The CIA was able to do this mostly because the prisoners were easy targets and could be used to experiment on without causing a problem. This revelation made Uhler realize that perhaps the conviction of Bulger was wrong and the murders were possibly the side effects of the high LSD doses he got from the CIA approved experiments while in prison.
Upon this discovery, Uhler started to write to Bulger to get his point of view. She was convinced that the FBI was involved in his forced conviction. This was mainly because the testimonials provided against Bulger were from other, high-profile criminals. All of these individuals whose testimonials may have been fabricated or exaggerated in return for a reduced sentence.

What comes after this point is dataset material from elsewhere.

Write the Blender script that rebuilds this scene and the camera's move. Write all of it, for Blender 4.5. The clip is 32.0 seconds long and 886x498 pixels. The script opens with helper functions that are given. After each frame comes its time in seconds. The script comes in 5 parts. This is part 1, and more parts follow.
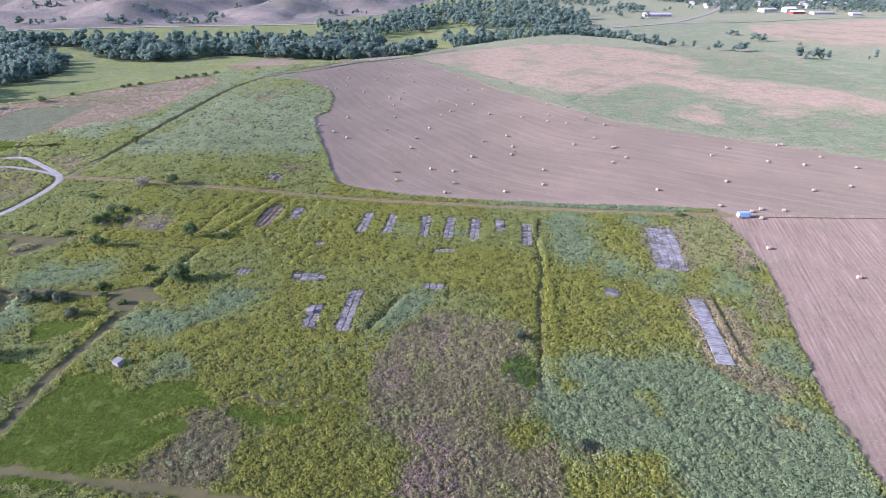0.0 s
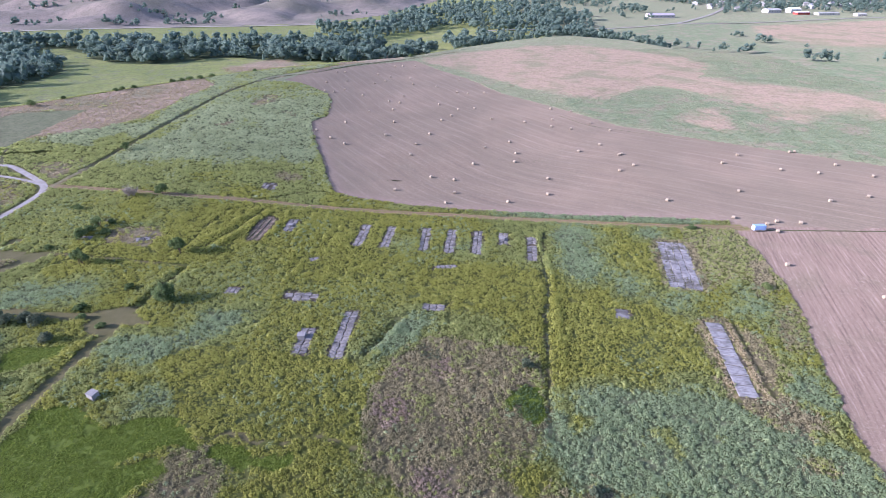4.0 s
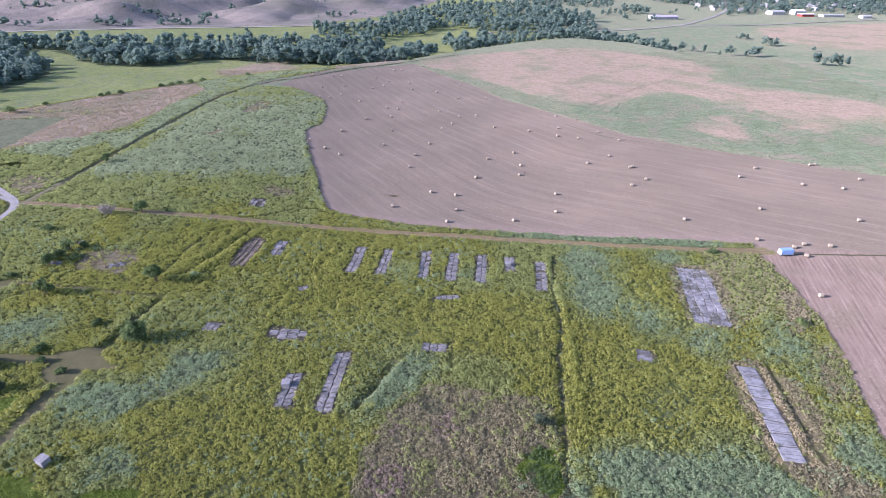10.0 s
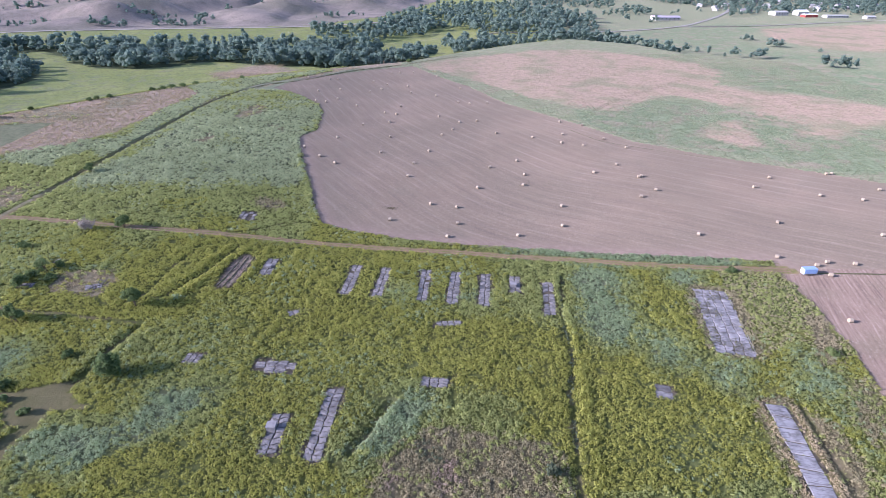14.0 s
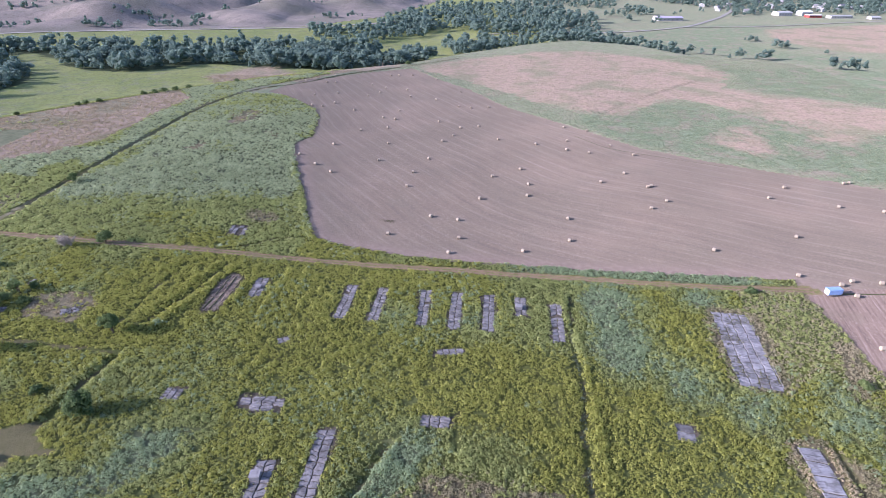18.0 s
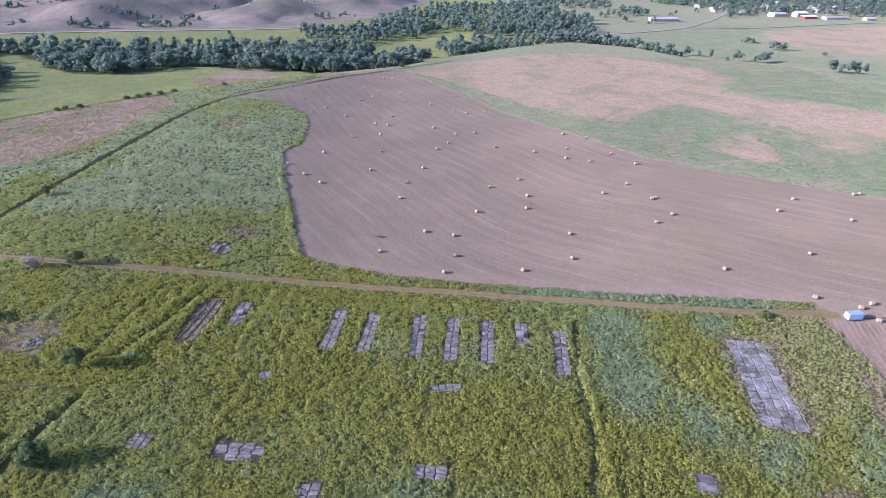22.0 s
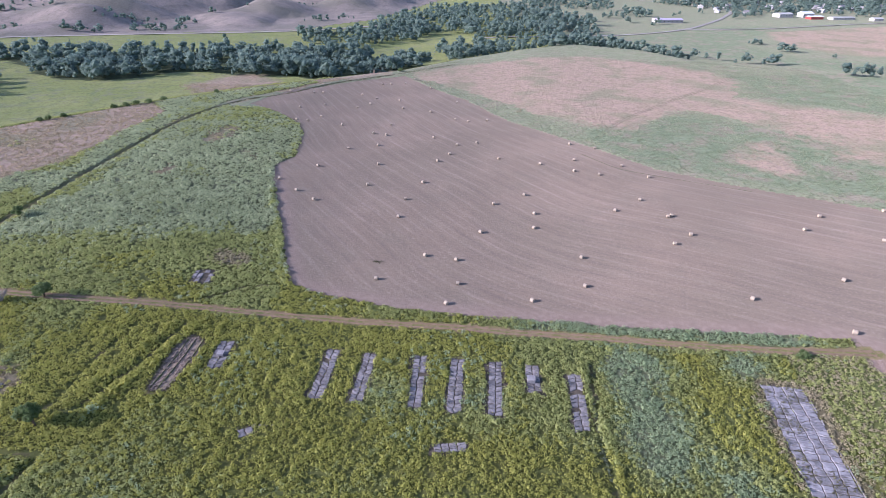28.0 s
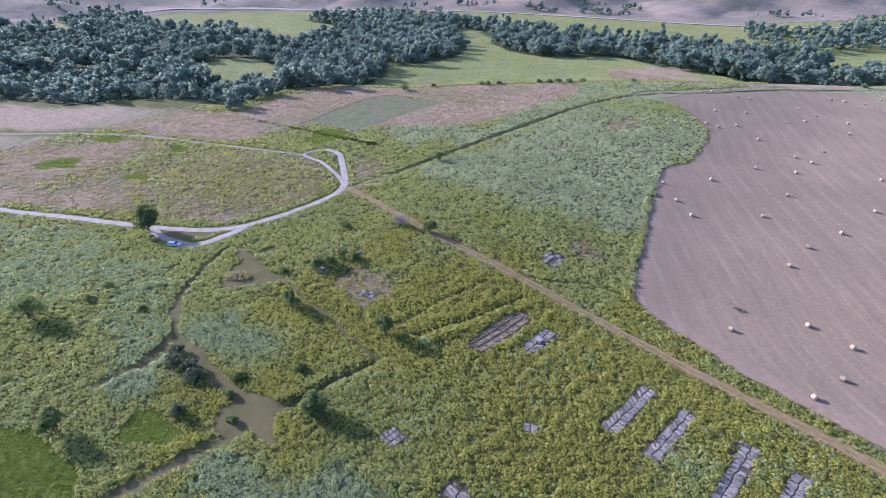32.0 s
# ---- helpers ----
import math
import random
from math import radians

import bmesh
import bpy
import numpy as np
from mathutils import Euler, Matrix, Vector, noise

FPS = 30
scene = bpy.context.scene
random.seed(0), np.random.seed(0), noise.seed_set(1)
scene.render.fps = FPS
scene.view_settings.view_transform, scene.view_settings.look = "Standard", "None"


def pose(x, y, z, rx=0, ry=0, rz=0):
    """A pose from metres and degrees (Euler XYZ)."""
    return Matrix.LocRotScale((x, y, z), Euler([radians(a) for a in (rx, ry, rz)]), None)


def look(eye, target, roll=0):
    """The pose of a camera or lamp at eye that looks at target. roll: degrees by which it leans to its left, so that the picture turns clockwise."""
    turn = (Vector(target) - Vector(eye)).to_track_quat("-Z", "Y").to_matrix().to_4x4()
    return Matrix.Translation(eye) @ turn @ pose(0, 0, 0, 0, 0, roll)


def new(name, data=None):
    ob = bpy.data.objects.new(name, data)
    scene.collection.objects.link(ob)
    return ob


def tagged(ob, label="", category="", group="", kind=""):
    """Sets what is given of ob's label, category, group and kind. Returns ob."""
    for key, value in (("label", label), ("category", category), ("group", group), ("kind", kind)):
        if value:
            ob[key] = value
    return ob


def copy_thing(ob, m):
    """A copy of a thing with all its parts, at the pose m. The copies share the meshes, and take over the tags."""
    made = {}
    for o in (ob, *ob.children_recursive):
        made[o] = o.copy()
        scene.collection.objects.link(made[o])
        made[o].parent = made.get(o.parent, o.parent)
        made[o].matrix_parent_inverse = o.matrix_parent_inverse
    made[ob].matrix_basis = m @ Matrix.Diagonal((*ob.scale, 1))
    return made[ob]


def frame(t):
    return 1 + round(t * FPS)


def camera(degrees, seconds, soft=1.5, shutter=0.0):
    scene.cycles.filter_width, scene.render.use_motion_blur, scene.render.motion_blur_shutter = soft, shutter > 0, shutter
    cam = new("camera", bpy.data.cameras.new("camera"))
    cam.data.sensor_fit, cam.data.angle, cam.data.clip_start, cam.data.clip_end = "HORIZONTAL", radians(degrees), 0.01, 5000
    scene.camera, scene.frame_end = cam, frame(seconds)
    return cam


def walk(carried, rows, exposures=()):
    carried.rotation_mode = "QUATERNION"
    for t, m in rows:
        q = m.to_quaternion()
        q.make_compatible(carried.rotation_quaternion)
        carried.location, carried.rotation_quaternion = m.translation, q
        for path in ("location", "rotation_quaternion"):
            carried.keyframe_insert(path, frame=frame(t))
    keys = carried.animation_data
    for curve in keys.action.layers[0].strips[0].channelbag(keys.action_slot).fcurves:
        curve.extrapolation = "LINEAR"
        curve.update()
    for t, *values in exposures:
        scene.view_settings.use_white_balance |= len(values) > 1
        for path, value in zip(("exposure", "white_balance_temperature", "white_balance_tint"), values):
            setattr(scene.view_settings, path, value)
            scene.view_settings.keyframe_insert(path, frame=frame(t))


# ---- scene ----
cam = camera(78.1, 32.0, 0.75)
EXPOSURE = 1.08
PATH = [
    (0, (1.634, -1.55, 89.371), (1.651, 0.201, 88.404), 0.8),
    (3, (1.757, 6.845, 89.211), (1.771, 8.596, 88.244), 0.8),
    (6, (1.357, 15.364, 89.39), (1.374, 17.114, 88.423), 0.9),
    (9, (0.96, 24.314, 89.364), (0.979, 26.064, 88.397), 1.0),
    (13, (0.585, 37.658, 88.979), (0.606, 39.408, 88.012), 1.0),
    (16.5, (0.239, 48.413, 89.183), (0.263, 50.162, 88.214), 1.1),
    (18.5, (0.139, 54.756, 88.933), (0.162, 56.506, 87.966), 1.0),
    (19, (0.043, 56.346, 89.089), (0.086, 58.097, 88.123), 1.1),
    (21, (-0.076, 62.843, 89.145), (-0.032, 64.592, 88.177), 1.2),
    (23, (0.034, 69.097, 89.391), (0.077, 70.846, 88.422), 1.2),
    (25.5, (-0.139, 76.322, 89.403), (-0.094, 78.071, 88.434), 1.2),
    (28, (-0.119, 83.481, 89.481), (-0.078, 85.231, 88.513), 1.0),
    (29, (-0.035, 86.605, 89.406), (0.005, 88.355, 88.438), 1.0),
    (29.5, (-0.167, 88.038, 89.484), (-0.171, 89.788, 88.516), 1.0),
    (30, (-0.891, 89.594, 89.06), (-1.115, 91.329, 88.09), 1.0),
    (30.5, (-1.456, 91.71, 88.744), (-1.996, 93.364, 87.758), 0.8),
    (31, (-0.773, 93.294, 89.026), (-1.624, 94.803, 88.027), 0.2),
    (31.5, (-0.841, 93.744, 89.029), (-1.824, 95.168, 88.025), -0.0),
    (32, (-1.397, 94.115, 88.97), (-2.519, 95.428, 87.962), -0.1),
]
walk(cam, [(t, look(eye, target, roll)) for t, eye, target, roll in PATH], [(t, EXPOSURE + s, 5700, 27) for t, s in ((0, 0.0), (9, -0.04), (19, -0.14), (28, -0.22), (30, -0.2), (31, -0.14), (32, -0.02))])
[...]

She wanted to know what he was given and what he underwent while in prison. Bulger explained in his letters that he was given large amounts of LSD. Because of this, he experienced a lot of complications during different hours of the day. He mentioned how he could not sleep as he would be haunted by never-ending nightmares and hallucinations.
There were instances, according to Bulger, where he was asked a lot of confusing questions. One of the most bizarre questions by people administering the LSD was whether Bulger would kill anyone. This proved that they set the idea in his head after giving him doses of a drug that would alter his thinking. To get concrete evidence, Uhler went through a lot of information already available regarding the CIA’s mind-controlling experiments and came across Project MK-Ultra. This was the main hub for administering LSD into prisoners to achieve the purpose of mind control. This made Uhler question whether Bulger was in his right mind when he committed those murders. The post-trial evidence strongly suggests that he possibly wasn’t in his right mind when he committed those atrocious crimes.
Bulger, however, would never have been proven innocent, primarily because of his past crimes before he went to prison and was experimented on. There was also the thought of the families who wanted justice for the people he murdered. An acquittal was close to impossible given the large number of people whose lives he changed forever and frankly, wanted to see him rot in prison.
The Death Of Whitey Bulger
Uhler began to question herself after every letter she received from Bulger. She was confused about whether she was being manipulated by the former mob boss. After receiving about 70 letters from him, he was transferred to the United States Penitentiary, Hazelton in West Virginia where he was murdered at the age of 89 by another inmate, Fotios “Freddy” Geas. Freddy, a mafia hitman involved with the Genovese crime family from New York, murdered Bulger because of his hatred for “rats”.